Exercise description
Quote all of the data exactly as given. Skip every picture it contains.

<<<<

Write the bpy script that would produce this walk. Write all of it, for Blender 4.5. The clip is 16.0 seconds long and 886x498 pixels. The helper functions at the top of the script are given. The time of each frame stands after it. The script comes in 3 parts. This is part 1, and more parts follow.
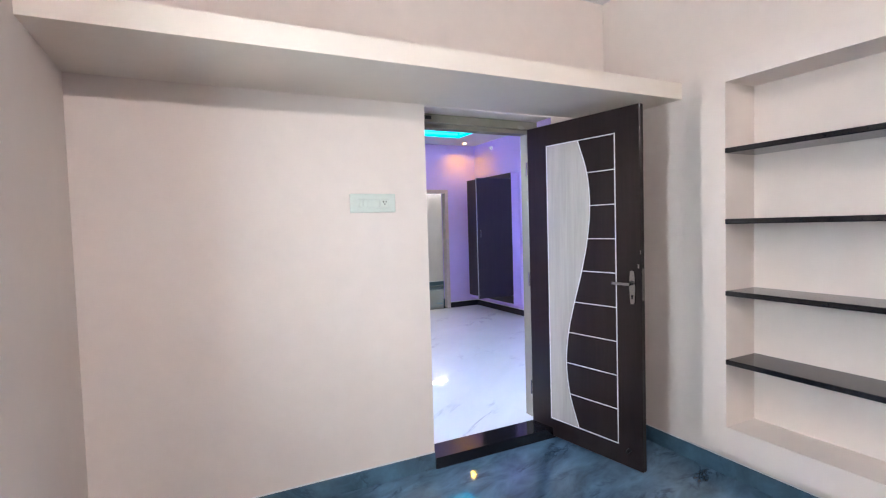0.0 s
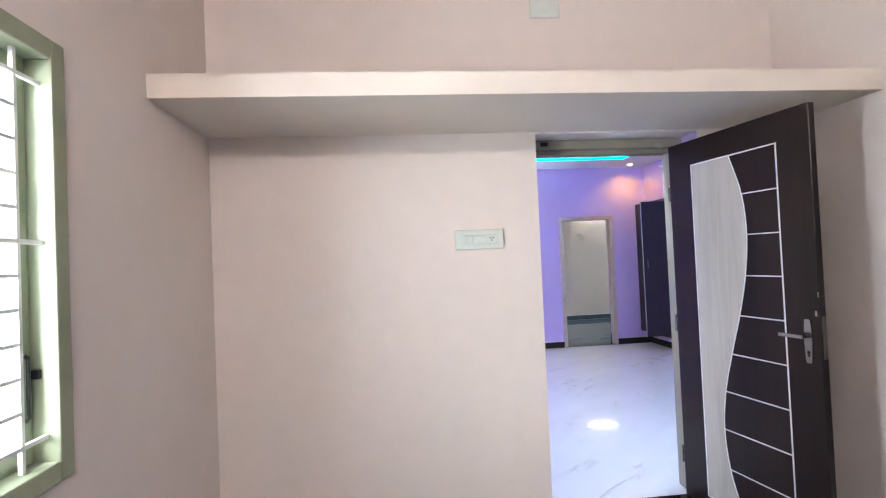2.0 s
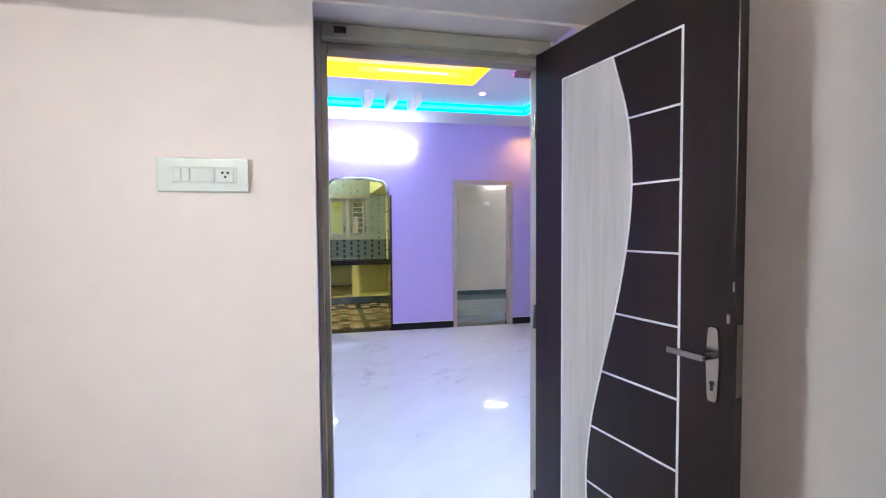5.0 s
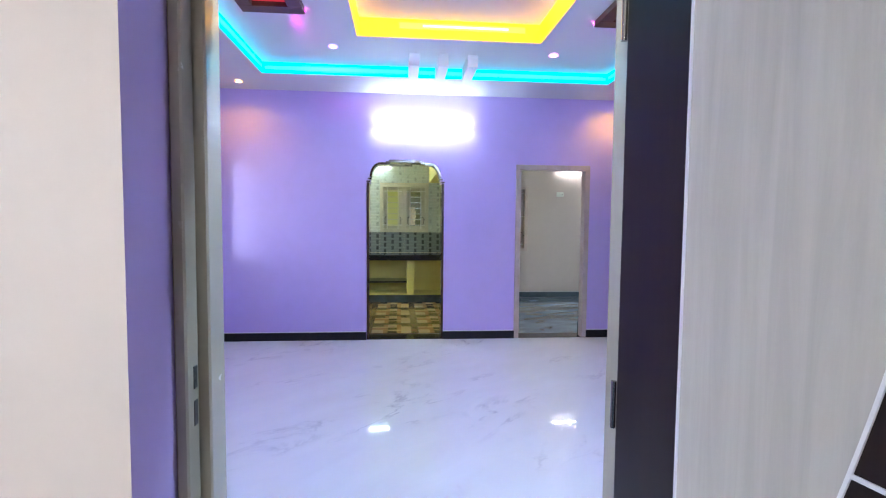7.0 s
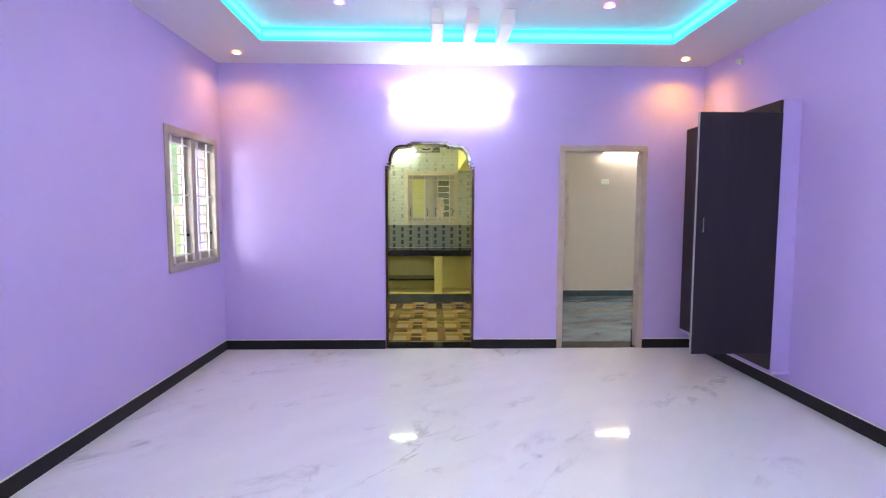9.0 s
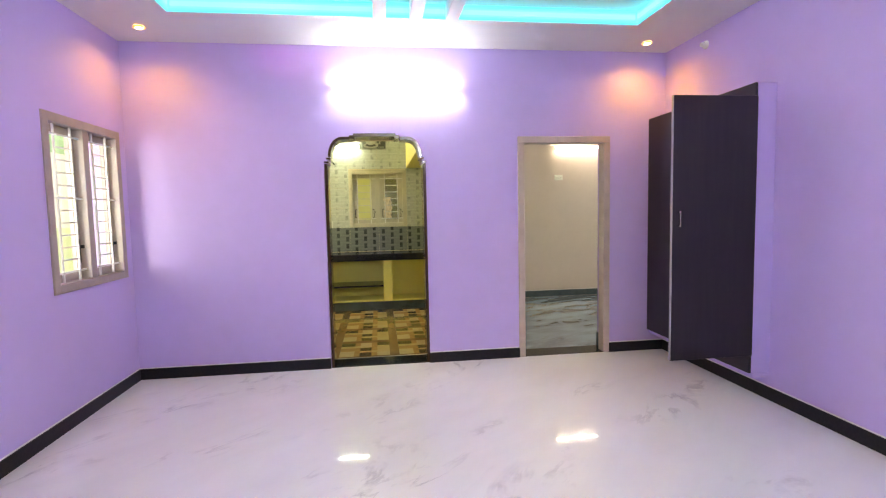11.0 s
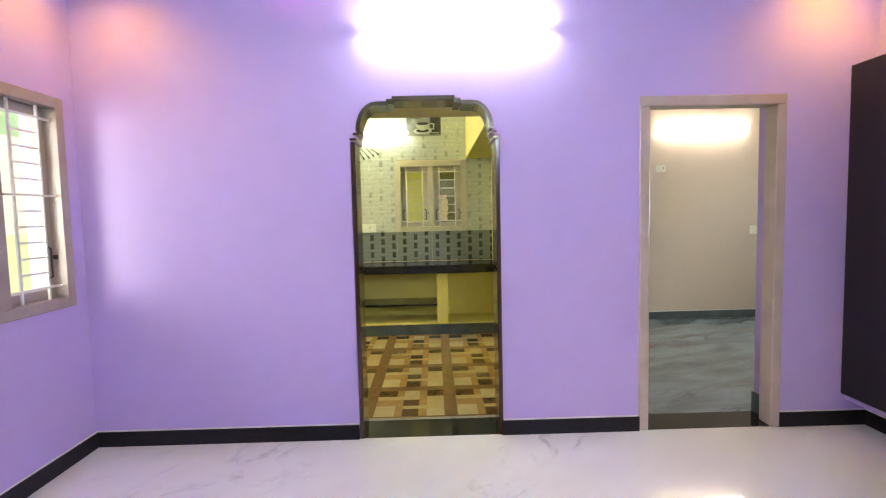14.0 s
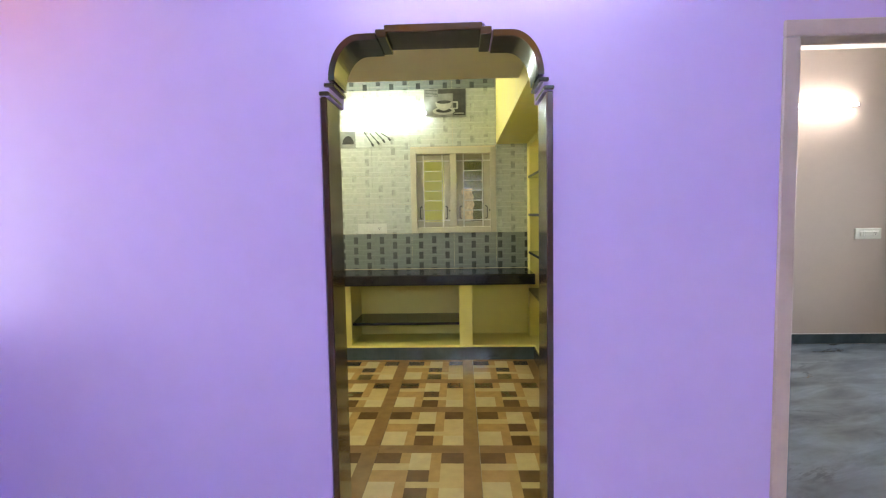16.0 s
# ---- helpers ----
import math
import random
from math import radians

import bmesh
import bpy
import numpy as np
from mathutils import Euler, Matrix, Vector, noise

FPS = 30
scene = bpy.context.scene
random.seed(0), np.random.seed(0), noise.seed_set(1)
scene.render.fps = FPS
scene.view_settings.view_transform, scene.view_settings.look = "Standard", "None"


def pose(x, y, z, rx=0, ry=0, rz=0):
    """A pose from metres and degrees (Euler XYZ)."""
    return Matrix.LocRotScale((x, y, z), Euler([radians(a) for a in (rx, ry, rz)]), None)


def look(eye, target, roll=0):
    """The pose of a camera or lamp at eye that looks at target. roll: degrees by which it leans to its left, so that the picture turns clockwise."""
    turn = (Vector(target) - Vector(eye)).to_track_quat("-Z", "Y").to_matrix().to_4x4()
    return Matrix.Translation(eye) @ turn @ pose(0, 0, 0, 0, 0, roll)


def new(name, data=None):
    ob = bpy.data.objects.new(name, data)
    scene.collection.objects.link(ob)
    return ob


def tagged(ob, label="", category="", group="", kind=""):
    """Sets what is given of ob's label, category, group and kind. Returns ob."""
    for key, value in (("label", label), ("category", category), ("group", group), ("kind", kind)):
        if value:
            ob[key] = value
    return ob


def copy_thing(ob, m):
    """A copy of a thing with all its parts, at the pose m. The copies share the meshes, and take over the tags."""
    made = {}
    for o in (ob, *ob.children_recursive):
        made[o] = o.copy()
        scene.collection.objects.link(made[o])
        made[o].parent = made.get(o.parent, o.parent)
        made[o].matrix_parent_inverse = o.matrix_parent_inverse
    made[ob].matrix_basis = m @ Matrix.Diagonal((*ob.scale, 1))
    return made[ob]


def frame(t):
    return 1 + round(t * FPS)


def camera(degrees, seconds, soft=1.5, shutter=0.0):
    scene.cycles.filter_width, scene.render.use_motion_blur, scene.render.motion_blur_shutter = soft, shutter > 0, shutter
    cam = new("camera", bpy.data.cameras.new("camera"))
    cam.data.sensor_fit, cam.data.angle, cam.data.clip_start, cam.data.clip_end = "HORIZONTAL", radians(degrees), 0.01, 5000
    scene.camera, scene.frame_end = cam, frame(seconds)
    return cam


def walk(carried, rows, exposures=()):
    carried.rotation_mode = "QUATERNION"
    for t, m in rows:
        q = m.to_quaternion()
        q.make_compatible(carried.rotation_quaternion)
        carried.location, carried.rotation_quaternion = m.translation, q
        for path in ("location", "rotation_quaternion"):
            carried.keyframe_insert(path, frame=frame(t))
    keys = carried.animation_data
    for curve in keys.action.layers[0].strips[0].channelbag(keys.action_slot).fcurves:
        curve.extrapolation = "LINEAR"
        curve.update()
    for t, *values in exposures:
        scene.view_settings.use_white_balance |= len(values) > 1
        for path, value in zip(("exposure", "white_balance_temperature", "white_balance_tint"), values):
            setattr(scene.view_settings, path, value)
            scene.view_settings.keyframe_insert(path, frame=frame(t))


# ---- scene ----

>>>>

Written solution
Write the bpy script that would produce this walk. Write all of it, for Blender 4.5. The clip is 16.0 seconds long and 886x498 pixels. The helper functions at the top of the script are given. The time of each frame stands after it. The script comes in 3 parts. This is part 1, and more parts follow.
0.0 s
2.0 s
5.0 s
7.0 s
9.0 s
11.0 s
14.0 s
16.0 s
# ---- helpers ----
import math
import random
from math import radians

import bmesh
import bpy
import numpy as np
from mathutils import Euler, Matrix, Vector, noise

FPS = 30
scene = bpy.context.scene
random.seed(0), np.random.seed(0), noise.seed_set(1)
scene.render.fps = FPS
scene.view_settings.view_transform, scene.view_settings.look = "Standard", "None"


def pose(x, y, z, rx=0, ry=0, rz=0):
    """A pose from metres and degrees (Euler XYZ)."""
    return Matrix.LocRotScale((x, y, z), Euler([radians(a) for a in (rx, ry, rz)]), None)


def look(eye, target, roll=0):
    """The pose of a camera or lamp at eye that looks at target. roll: degrees by which it leans to its left, so that the picture turns clockwise."""
    turn = (Vector(target) - Vector(eye)).to_track_quat("-Z", "Y").to_matrix().to_4x4()
    return Matrix.Translation(eye) @ turn @ pose(0, 0, 0, 0, 0, roll)


def new(name, data=None):
    ob = bpy.data.objects.new(name, data)
    scene.collection.objects.link(ob)
    return ob


def tagged(ob, label="", category="", group="", kind=""):
    """Sets what is given of ob's label, category, group and kind. Returns ob."""
    for key, value in (("label", label), ("category", category), ("group", group), ("kind", kind)):
        if value:
            ob[key] = value
    return ob


def copy_thing(ob, m):
    """A copy of a thing with all its parts, at the pose m. The copies share the meshes, and take over the tags."""
    made = {}
    for o in (ob, *ob.children_recursive):
        made[o] = o.copy()
        scene.collection.objects.link(made[o])
        made[o].parent = made.get(o.parent, o.parent)
        made[o].matrix_parent_inverse = o.matrix_parent_inverse
    made[ob].matrix_basis = m @ Matrix.Diagonal((*ob.scale, 1))
    return made[ob]


def frame(t):
    return 1 + round(t * FPS)


def camera(degrees, seconds, soft=1.5, shutter=0.0):
    scene.cycles.filter_width, scene.render.use_motion_blur, scene.render.motion_blur_shutter = soft, shutter > 0, shutter
    cam = new("camera", bpy.data.cameras.new("camera"))
    cam.data.sensor_fit, cam.data.angle, cam.data.clip_start, cam.data.clip_end = "HORIZONTAL", radians(degrees), 0.01, 5000
    scene.camera, scene.frame_end = cam, frame(seconds)
    return cam


def walk(carried, rows, exposures=()):
    carried.rotation_mode = "QUATERNION"
    for t, m in rows:
        q = m.to_quaternion()
        q.make_compatible(carried.rotation_quaternion)
        carried.location, carried.rotation_quaternion = m.translation, q
        for path in ("location", "rotation_quaternion"):
            carried.keyframe_insert(path, frame=frame(t))
    keys = carried.animation_data
    for curve in keys.action.layers[0].strips[0].channelbag(keys.action_slot).fcurves:
        curve.extrapolation = "LINEAR"
        curve.update()
    for t, *values in exposures:
        scene.view_settings.use_white_balance |= len(values) > 1
        for path, value in zip(("exposure", "white_balance_temperature", "white_balance_tint"), values):
            setattr(scene.view_settings, path, value)
            scene.view_settings.keyframe_insert(path, frame=frame(t))


# ---- scene ----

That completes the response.